"I hope that these governments will maintain political peace and will work to sustain the fast growth of socioeconomic development in Pakistan, and will continue the struggle against terrorism and extremism with the same force," Musharraf said. "Whatever new government is formed, it will enjoy my full support."
Musharraf, who took power in 1999 in a bloodless coup, quit the military in November. But he retains sweeping presidential powers to sack the parliament and the prime minister.
On March 22, the opposition party of slain former Prime Minister Benazir Bhutto named its candidate for prime minister, after winning the February 18 general elections.
The Pakistan People's Party (PPP) nominated Yousaf Raza Gilani for the post to lead a coalition government with another opposition party, the Pakistan Muslim League-Nawaz (PML-N) of former Prime Minister Nawaz Sharif.

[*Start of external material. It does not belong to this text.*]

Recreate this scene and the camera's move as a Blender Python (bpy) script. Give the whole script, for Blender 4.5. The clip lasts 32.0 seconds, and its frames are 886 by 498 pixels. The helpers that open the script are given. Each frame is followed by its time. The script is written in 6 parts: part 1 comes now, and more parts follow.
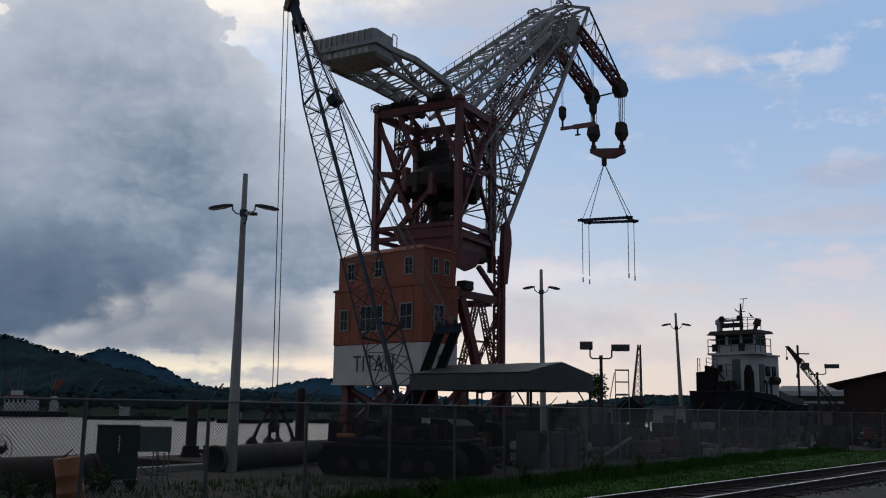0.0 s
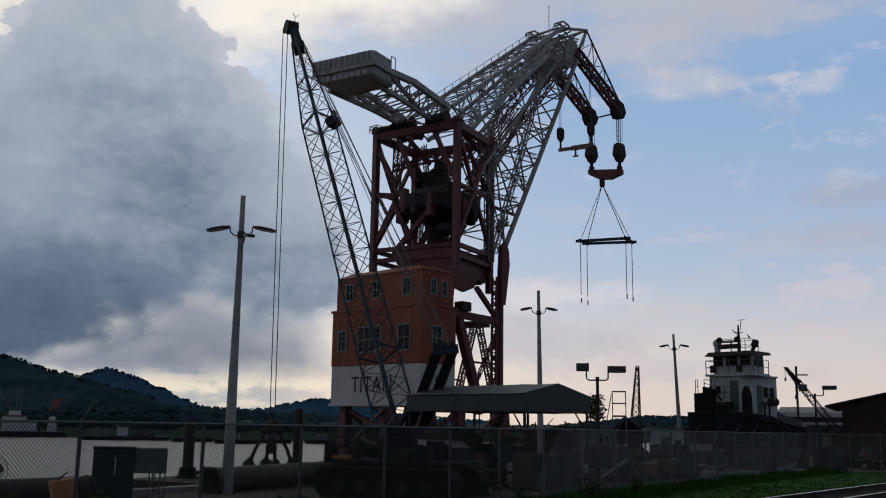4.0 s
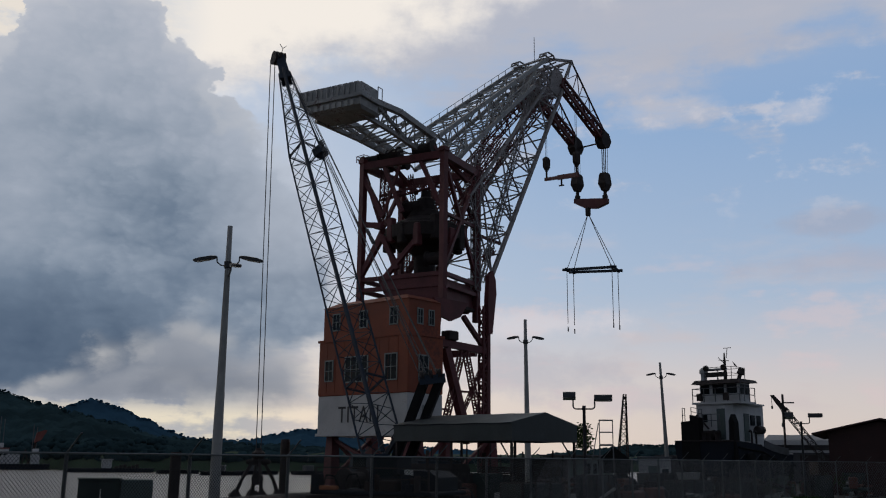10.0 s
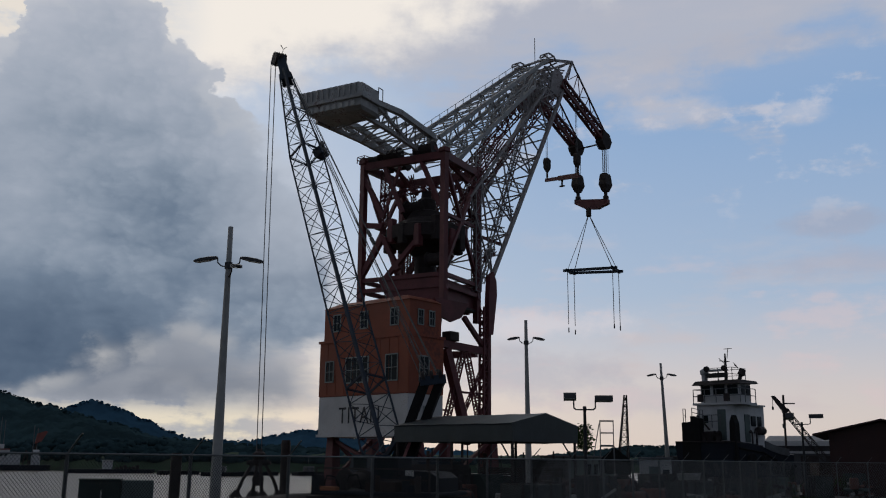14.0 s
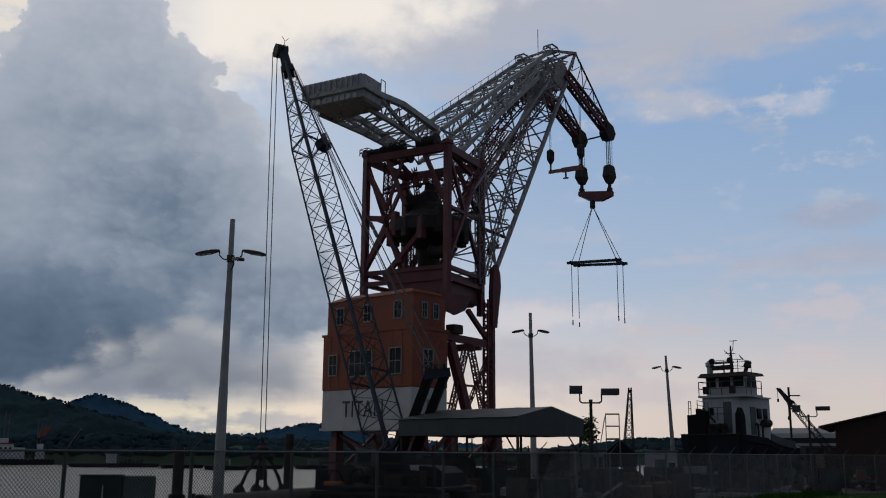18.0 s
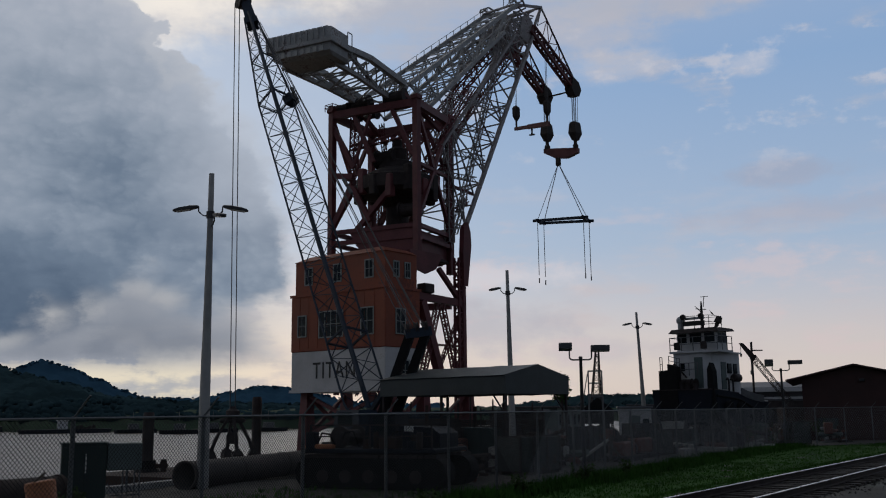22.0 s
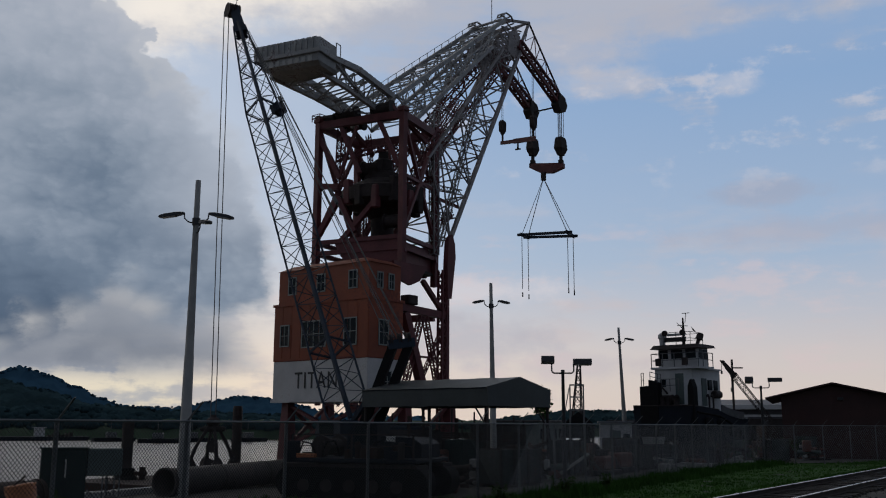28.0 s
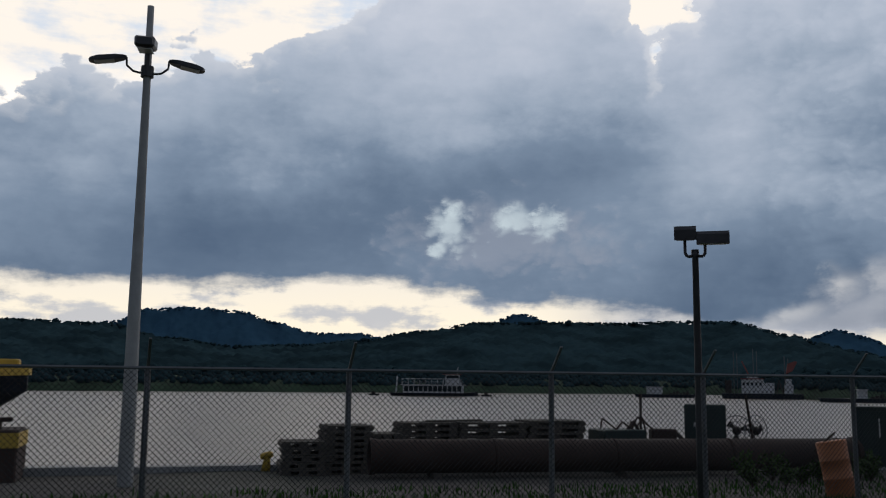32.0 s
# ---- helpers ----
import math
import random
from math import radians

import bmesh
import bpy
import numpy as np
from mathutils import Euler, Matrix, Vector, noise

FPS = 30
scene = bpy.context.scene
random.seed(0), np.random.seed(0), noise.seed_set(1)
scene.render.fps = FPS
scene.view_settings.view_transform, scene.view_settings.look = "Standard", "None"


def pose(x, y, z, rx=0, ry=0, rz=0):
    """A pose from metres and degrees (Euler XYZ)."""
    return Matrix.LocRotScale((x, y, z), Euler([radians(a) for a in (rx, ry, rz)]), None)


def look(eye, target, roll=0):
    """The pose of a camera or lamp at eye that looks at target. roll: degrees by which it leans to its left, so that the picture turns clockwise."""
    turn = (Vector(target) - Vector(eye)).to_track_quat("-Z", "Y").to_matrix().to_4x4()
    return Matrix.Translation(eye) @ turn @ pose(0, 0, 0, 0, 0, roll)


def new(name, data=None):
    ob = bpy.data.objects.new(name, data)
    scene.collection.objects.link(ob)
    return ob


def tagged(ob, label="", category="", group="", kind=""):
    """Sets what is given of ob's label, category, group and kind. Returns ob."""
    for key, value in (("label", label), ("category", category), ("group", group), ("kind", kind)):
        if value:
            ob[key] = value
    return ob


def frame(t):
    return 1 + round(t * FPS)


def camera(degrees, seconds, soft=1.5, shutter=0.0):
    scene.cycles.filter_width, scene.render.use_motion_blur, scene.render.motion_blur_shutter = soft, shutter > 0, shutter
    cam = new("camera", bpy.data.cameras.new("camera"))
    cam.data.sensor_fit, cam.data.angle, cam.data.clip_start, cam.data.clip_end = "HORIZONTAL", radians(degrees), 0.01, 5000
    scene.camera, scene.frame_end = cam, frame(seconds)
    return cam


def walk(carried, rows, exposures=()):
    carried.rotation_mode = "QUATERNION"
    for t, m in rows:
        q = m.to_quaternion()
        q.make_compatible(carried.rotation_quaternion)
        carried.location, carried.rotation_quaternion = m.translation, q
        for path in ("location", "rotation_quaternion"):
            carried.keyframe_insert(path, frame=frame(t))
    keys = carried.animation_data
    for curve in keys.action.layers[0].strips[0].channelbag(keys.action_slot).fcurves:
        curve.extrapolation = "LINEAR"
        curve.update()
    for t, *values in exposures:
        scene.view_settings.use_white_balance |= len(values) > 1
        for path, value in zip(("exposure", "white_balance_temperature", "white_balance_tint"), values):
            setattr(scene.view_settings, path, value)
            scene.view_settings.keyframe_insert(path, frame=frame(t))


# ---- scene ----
cam = camera(50.19, 32.0, 1.1)


def stand(x, y, z, yaw, pitch, roll):
    # yaw to the right of +y, pitch upwards, roll
    return pose(x, y, z, 90 + pitch, 0, -yaw) @ pose(0, 0, 0, 0, 0, roll)


PATH = (
    # seconds, eye x y z, yaw, pitch, roll
    (0, -0.322, 0.285, 2.311, -0.513, 9.502, 0.819),
    (0.5, -0.335, 0.241, 2.317, -0.416, 9.596, 1.001),
    (1, -0.311, 0.226, 2.332, -0.357, 9.729, 1.126),
    (1.5, -0.293, 0.224, 2.338, -0.323, 9.914, 1.201),
    (2, -0.236, 0.255, 2.352, -0.357, 10.085, 1.239),
    (2.5, -0.255, 0.228, 2.356, -0.335, 10.229, 1.186),
    (4.5, -0.181, 0.083, 2.351, -0.530, 10.931, 0.734),
    (5, -0.162, 0.058, 2.347, -0.483, 11.185, 0.601),
    (5.5, -0.156, 0.038, 2.349, -0.371, 11.402, 0.678),
    (6, -0.159, 0.009, 2.356, -0.227, 11.629, 0.676),
    (6.5, -0.156, -0.017, 2.364, -0.088, 11.845, 0.655),
    (7, -0.162, -0.037, 2.366, 0.058, 12.056, 0.685),
    (7.5, -0.158, -0.048, 2.367, 0.157, 12.222, 0.657),
    (8, -0.158, -0.052, 2.360, 0.206, 12.318, 0.619),
    (8.5, -0.158, -0.050, 2.351, 0.204, 12.348, 0.576),
    (9, -0.162, -0.048, 2.346, 0.208, 12.351, 0.571),
    (9.5, -0.171, -0.050, 2.344, 0.257, 12.378, 0.562),
    (10, -0.175, -0.052, 2.340, 0.256, 12.468, 0.572),
    (10.5, -0.177, -0.052, 2.341, 0.264, 12.562, 0.545),
    (11, -0.180, -0.054, 2.340, 0.253, 12.664, 0.546),
    (11.5, -0.182, -0.055, 2.341, 0.245, 12.755, 0.573),
    (12, -0.183, -0.048, 2.338, 0.220, 12.823, 0.449),
    (12.5, -0.180, -0.050, 2.332, 0.240, 12.813, 0.563),
    (13, -0.178, -0.049, 2.330, 0.231, 12.722, 0.588),
    (13.5, -0.177, -0.049, 2.332, 0.222, 12.619, 0.570),
    (14, -0.176, -0.050, 2.332, 0.220, 12.522, 0.567),
    (14.5, -0.175, -0.048, 2.336, 0.234, 12.415, 0.550),
    (16.5, -0.194, 0.101, 2.350, 0.207, 12.216, 0.477),
    (17, -0.202, 0.160, 2.360, 0.174, 12.180, 0.442),
    (17.5, -0.219, 0.244, 2.373, 0.132, 12.166, 0.453),
    (18, -0.234, 0.347, 2.380, 0.059, 12.105, 0.392),
    (18.5, -0.300, 0.453, 2.385, 0.027, 11.884, 0.444),
    (19, -0.363, 0.548, 2.397, 0.012, 11.455, 0.438),
    (19.5, -0.549, 0.855, 2.411, 0.197, 10.845, 0.199),
    (20, -0.883, 1.114, 2.409, 0.604, 10.131, -0.098),
    (20.5, -1.090, 1.305, 2.390, 1.027, 9.442, -0.432),
    (21, -1.267, 1.555, 2.356, 1.572, 9.144, -0.706),
    (21.5, -1.539, 1.595, 2.391, 2.436, 9.302, -0.645),
    (22, -1.630, 1.589, 2.404, 3.135, 9.735, -0.663),
    (22.5, -1.654, 1.595, 2.401, 3.695, 9.965, -0.380),
    (23, -1.664, 1.582, 2.394, 4.101, 10.086, -0.168),
    (23.5, -1.675, 1.556, 2.403, 4.364, 10.203, 0.047),
    (24, -1.675, 1.509, 2.402, 4.480, 10.262, 0.248),
    (24.5, -1.687, 1.555, 2.400, 4.555, 10.348, 0.315),
    (25, -1.697, 1.632, 2.389, 4.599, 10.386, 0.359),
    (25.5, -1.708, 1.621, 2.367, 4.665, 10.408, 0.462),
    (27.5, -1.681, 1.484, 2.345, 4.431, 10.462, 0.279),
    (28, -1.686, 1.470, 2.320, 4.141, 10.521, 0.233),
    (28.5, -1.650, 1.520, 2.317, -0.929, 10.323, 0.210),
    (29, -1.600, 1.580, 2.283, -12.501, 10.090, 0.601),
    (29.5, -1.446, 1.652, 2.223, -23.669, 9.555, 1.208),
    (30, -1.235, 1.562, 2.216, -31.933, 9.010, 0.627),
    (30.5, -1.248, 1.565, 2.222, -36.731, 8.610, 0.446),
    (31, -1.312, 1.628, 2.224, -39.837, 8.366, 0.521),
    (31.5, -1.336, 1.673, 2.224, -41.777, 8.158, 0.538),
    (32, -1.346, 1.673, 2.230, -42.360, 7.978, 0.544),
)
walk(cam, [(r[0], stand(*r[1:])) for r in PATH], ((0, 0.25), (2.5, 0.18), (6, 0.04), (9, 0.03), (20, 0.0), (29, 0.0), (30, -0.15), (31, 0.1), (32, 0.37)))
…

Gilani, a former parliament speaker, told journalists on March 22 that the country is passing through a difficult phase and that he will need the entire nation's cooperation.
He also said the coalition has yet to formalize the government's agenda. "As a coalition government, naturally, we will get it after consultations with all the political parties, they will give the agenda to the nation," Gilani said.
A confirmation vote for Gilani is scheduled for March 24 in parliament, and the prime minister is due to be sworn in by Musharraf the next day.
The new coalition government is expected to try to curb Musharraf's powers. It has vowed to reinstate judges sacked by the president during a state of emergency in November.